Prof. Ji-Ren Lee:
New Blood Needed to Effect Change
In the age of mobile devices, the sun no longer shines on the once mighty PC makers of Taiwan. In this exclusive interview, National Taiwan University professor of management Ji-Ren Lee ponders how Taiwan's high-tech sector can achieve another revolution.
New Blood Needed to Effect ChangeBy Elaine Huang
From CommonWealth Magazine (vol. 535 )
In 2010 and 2011 the situation was already clear, yet Acer failed to change. That's the key problem!
When tablet computers came out, they caused a paradigm shift in the industry that starkly differs from past ones.
The previous paradigm shift happened in 2000, when the dot.com bubble burst. Back then, excessive investment led to the recession in 2001, but that did not constitute a huge change for the industry as such.
But this time, it's the first time I've heard [Acer founder] Stan Shih say that Wintel won't be able to hold on.

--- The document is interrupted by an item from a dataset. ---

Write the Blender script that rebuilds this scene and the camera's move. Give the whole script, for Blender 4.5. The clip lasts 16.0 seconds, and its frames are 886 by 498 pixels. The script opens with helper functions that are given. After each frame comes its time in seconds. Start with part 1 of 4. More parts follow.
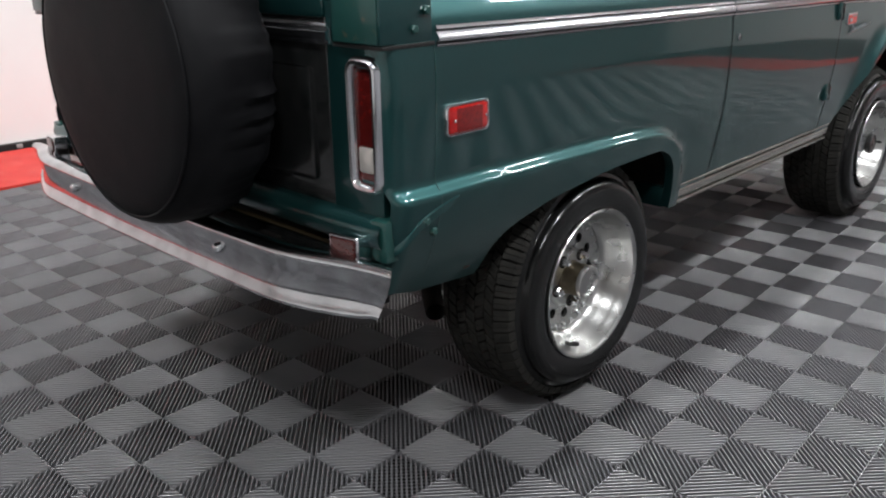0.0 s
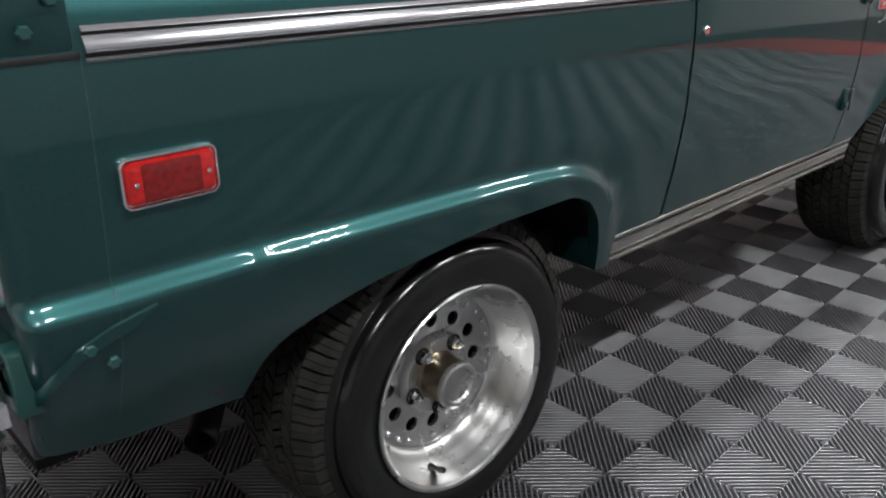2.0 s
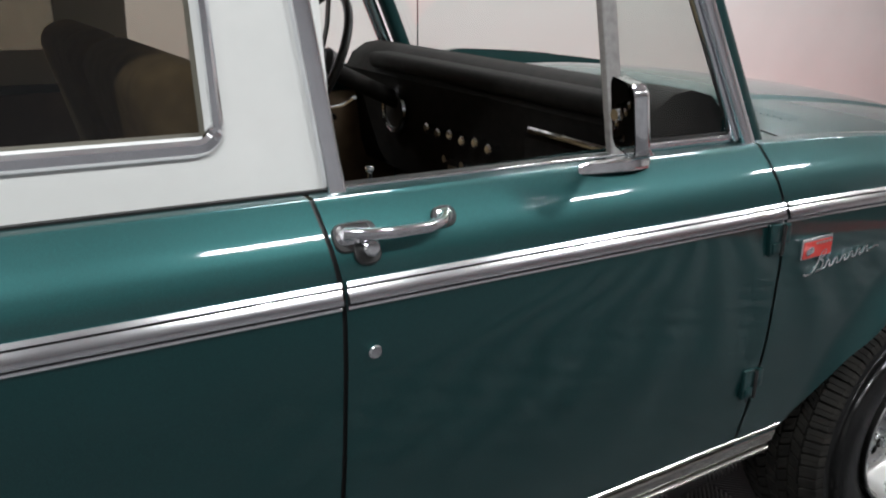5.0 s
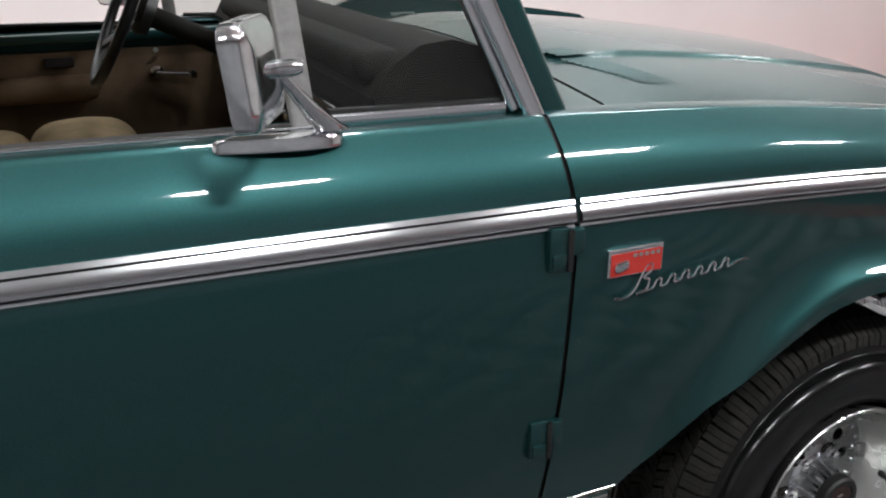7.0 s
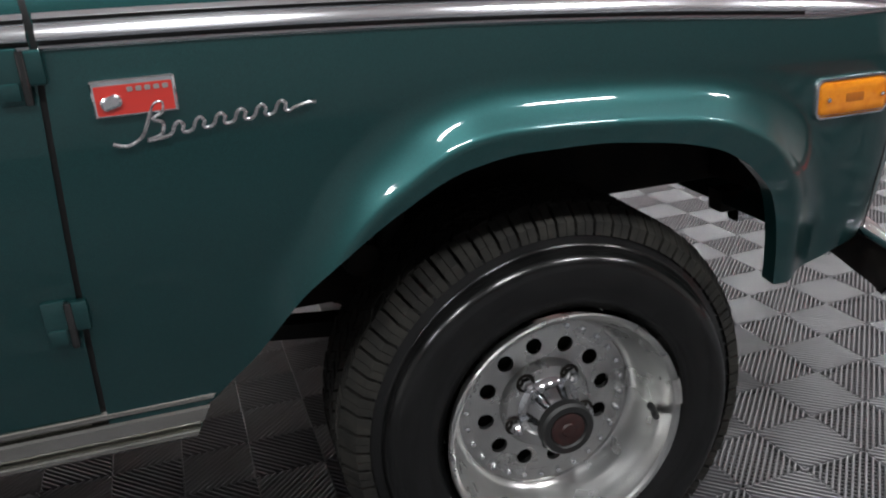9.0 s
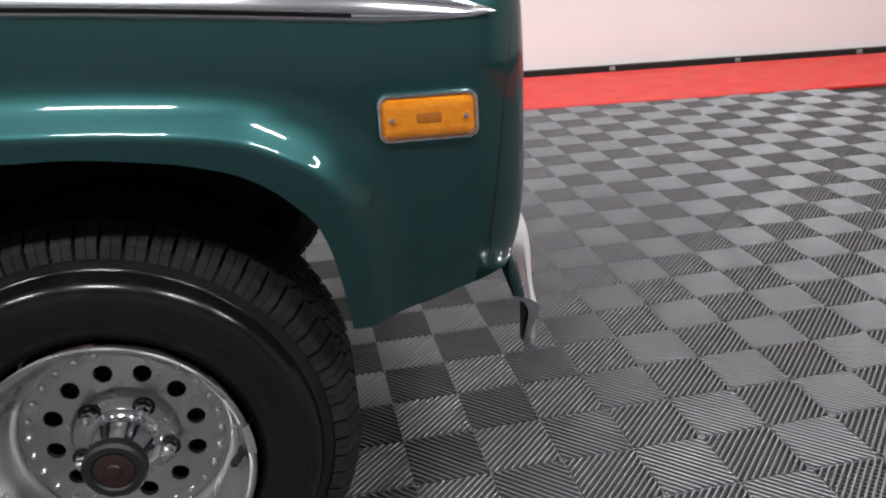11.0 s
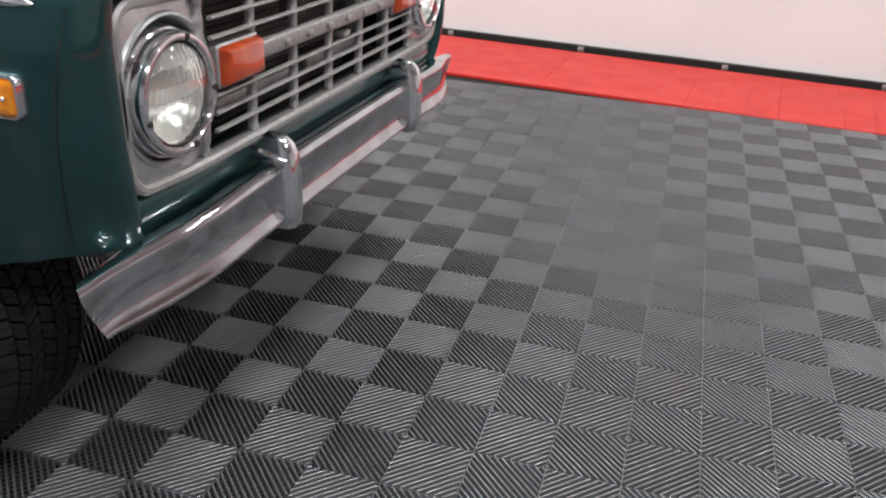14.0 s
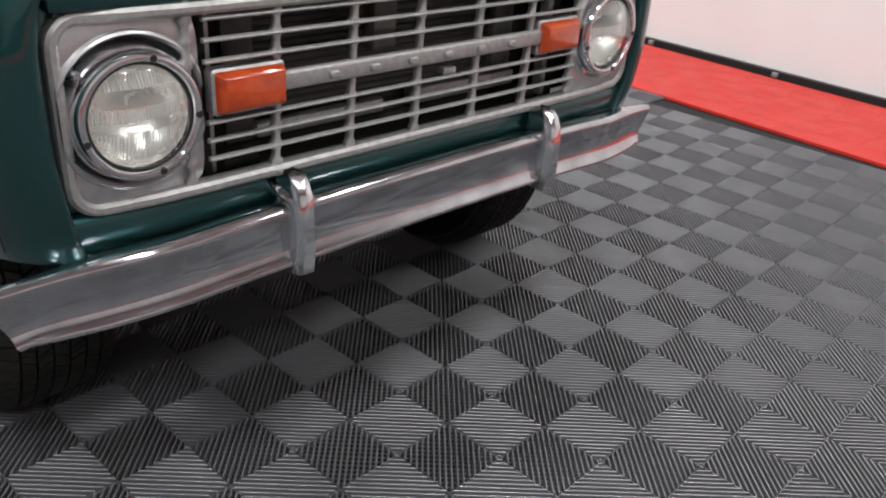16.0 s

Break-even Mentality Hinders Change
Two years ago, everyone still placed their last hope in Wintel, and Acer released its Ultrabook. But how far can Wintel go? If it truly doesn't work anymore, what is the answer? What terrifies me the most is hearing that no one has a solution. This means that companies are hoping their existing products will prove sufficient to cover costs. If they're busy trying to cover costs, how can they possibly effect change?
Genuine paradigm shifts are not continuous. The less you are able to let go of the past, the less likely you are to catch up.
The wakeup call from the Acer case is that if Wintel cannot be saved, if it declines, if it doesn't stand a chance, do we have a new solution then? If not, what are we waiting for? We need to quickly find a new way forward.
If we cling to the stuff we have, we will only slow down the pace of change.
Taiwanese companies have always been good at mass production scale efficiency and at supply chain management. But changing the management team is something only a handful of companies are able to get done.
If this group of people [at the top] are the same as those in the past, except that [just retired Acer Chairman and CEO] J.T. Wang is gone, can the problems be solved? If you don't hire people from outside to change some of the people inside, you won't stand a chance.
I am convinced there is a remedy for Acer. But any change can't be a minor change, since the recession this time differs from that in 2000.
Such change must be truly memorable. That's exactly where Mr. Shih's greatest challenge lies.
In the past Taiwan's electronics industry had a formula for success. Everyone grew up with this success formula.
Now the same people need to find the next success formula. In so doing, they will have to forget about past successes, or else they won't be able to find a formula for success in the future.
This is quite illogical!
Genuine paradigm shifts are not continuous. So is it right to tackle non-continuous problems with a continuous method?
I believe the most important issue is who can serve as an agent for change.
A Longer Timeframe
Taiwan has a severe succession problem. The people who are on the stage now will definitely not be the leaders in the coming decade.
Those who take the baton still have to the second half of their careers to work hard, and they must be more able to live up to the requirements of the new generation and more willing to accept things under the new paradigm, too. Therefore, it is now very important to figure out how companies can achieve a rapid leadership transition.
I'll use a metaphor. Rookie pitchers often perform very well in the Major League Baseball playoffs. The starting pitchers who pitch very well for the first three innings have their energy more or less exhausted, and the other team has figured out their tricks. If you want to stage an astounding victory, you will probably have to pass over the generation out there on the field and look one generation further down.
Anyhow, if you want change, you need one or two years' time to work for it in any case. Using a longer time frame is very important. The companies that are implementing change now are all in a rush to see results within half a year or one year. With this approach you will always be only doing cost improvements.
But when you want to hand the baton to the next generation you need to look for talent, but you also need to face the problem that Taiwan's top-level management talent market is not as vibrant as the talent market in the United States.
A possible road to a solution is for the company founder to use his authority to empower capable people to carry out change.
Because transformational change requires a legal basis. As long as all the company founders are still active, legitimacy is still in their hands. In Taiwan, the boards of directors have not played a significant role because as long as authority remains in the hands of the company founders, it cannot be transferred to the boards. These are issues corporate founders will have to think about.